■ Short problem ■
Tally how many lines hold the string "recreates". Your reply should be that number alone.

[Stored dataset items]
__________________________________________________

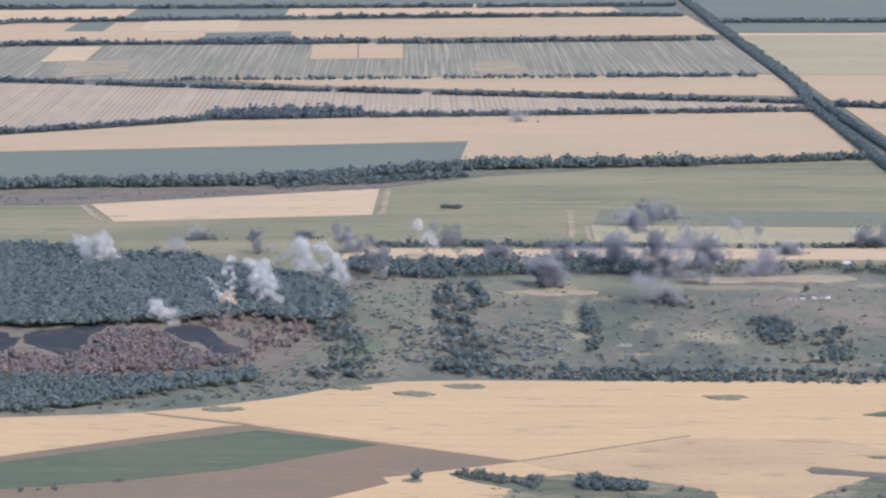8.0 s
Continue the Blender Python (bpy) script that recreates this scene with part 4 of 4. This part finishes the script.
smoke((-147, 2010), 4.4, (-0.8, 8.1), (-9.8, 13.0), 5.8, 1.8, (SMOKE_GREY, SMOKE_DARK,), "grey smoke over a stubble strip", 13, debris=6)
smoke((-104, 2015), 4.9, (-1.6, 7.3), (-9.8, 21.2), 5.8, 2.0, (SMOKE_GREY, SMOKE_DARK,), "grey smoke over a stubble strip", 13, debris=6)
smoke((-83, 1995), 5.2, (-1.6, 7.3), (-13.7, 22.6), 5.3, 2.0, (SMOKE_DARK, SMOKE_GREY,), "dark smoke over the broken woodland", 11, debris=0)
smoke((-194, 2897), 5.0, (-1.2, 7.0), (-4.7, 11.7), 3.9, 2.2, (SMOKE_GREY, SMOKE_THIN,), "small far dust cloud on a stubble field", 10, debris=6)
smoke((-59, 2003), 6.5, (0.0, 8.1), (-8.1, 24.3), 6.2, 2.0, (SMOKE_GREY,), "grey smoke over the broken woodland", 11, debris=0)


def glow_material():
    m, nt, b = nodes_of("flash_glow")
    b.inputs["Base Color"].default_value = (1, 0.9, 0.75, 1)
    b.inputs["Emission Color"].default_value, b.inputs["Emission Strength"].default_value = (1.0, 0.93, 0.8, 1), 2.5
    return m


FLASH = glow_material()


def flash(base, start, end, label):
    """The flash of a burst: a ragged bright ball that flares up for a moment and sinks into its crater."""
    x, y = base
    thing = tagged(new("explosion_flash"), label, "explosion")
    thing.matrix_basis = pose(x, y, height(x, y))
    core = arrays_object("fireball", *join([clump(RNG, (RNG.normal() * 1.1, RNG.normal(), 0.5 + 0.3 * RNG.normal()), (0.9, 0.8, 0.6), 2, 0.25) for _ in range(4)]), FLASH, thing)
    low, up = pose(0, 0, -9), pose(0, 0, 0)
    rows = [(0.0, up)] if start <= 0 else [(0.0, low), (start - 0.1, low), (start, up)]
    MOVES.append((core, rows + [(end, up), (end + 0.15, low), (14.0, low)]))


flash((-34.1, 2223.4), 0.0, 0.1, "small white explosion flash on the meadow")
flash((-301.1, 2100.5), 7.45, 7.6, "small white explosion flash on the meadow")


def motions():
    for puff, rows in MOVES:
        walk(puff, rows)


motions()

__________________________________________________

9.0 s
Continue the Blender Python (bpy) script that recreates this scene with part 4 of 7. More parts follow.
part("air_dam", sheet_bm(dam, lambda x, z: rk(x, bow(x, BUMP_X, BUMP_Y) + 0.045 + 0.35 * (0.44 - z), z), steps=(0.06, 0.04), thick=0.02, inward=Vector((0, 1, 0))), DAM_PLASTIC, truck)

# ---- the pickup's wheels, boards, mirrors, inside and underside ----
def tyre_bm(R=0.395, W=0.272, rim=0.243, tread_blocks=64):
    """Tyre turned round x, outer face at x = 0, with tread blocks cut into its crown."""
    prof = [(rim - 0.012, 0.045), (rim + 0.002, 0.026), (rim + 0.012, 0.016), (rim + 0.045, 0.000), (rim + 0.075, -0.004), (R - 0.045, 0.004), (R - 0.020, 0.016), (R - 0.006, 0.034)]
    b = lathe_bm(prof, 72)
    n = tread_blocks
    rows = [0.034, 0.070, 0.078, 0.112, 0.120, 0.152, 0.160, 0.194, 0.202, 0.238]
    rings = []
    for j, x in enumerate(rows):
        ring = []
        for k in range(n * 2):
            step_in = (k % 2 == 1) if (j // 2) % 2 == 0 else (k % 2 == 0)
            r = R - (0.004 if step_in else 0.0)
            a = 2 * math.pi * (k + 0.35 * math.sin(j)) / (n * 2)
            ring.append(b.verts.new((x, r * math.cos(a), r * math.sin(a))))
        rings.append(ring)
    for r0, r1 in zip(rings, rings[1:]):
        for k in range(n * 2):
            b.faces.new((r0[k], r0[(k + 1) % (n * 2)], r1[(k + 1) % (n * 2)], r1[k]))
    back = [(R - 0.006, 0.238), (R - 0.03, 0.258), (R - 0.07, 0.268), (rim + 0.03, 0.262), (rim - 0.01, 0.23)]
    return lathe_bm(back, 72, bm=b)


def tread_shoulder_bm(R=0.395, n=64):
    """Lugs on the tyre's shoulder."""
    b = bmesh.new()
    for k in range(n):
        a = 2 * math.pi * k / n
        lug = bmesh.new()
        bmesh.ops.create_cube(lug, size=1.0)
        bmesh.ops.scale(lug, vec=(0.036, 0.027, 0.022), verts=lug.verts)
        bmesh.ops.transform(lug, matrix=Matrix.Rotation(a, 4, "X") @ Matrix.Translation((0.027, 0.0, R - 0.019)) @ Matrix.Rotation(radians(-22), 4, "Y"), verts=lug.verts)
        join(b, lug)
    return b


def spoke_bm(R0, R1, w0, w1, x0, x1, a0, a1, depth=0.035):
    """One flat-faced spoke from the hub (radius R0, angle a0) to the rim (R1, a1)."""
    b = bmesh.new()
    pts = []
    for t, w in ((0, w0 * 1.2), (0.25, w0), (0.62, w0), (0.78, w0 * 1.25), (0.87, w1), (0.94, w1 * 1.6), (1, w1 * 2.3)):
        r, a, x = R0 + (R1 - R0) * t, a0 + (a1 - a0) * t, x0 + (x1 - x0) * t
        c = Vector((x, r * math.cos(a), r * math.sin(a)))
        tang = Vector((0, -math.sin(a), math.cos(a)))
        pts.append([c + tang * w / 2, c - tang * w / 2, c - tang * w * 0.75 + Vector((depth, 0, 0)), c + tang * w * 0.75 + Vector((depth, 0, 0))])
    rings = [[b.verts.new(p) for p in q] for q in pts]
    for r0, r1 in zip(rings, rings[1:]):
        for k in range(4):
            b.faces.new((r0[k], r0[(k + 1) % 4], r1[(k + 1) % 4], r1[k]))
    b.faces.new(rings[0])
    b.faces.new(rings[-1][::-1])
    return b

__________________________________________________

■ Output for this task ■
2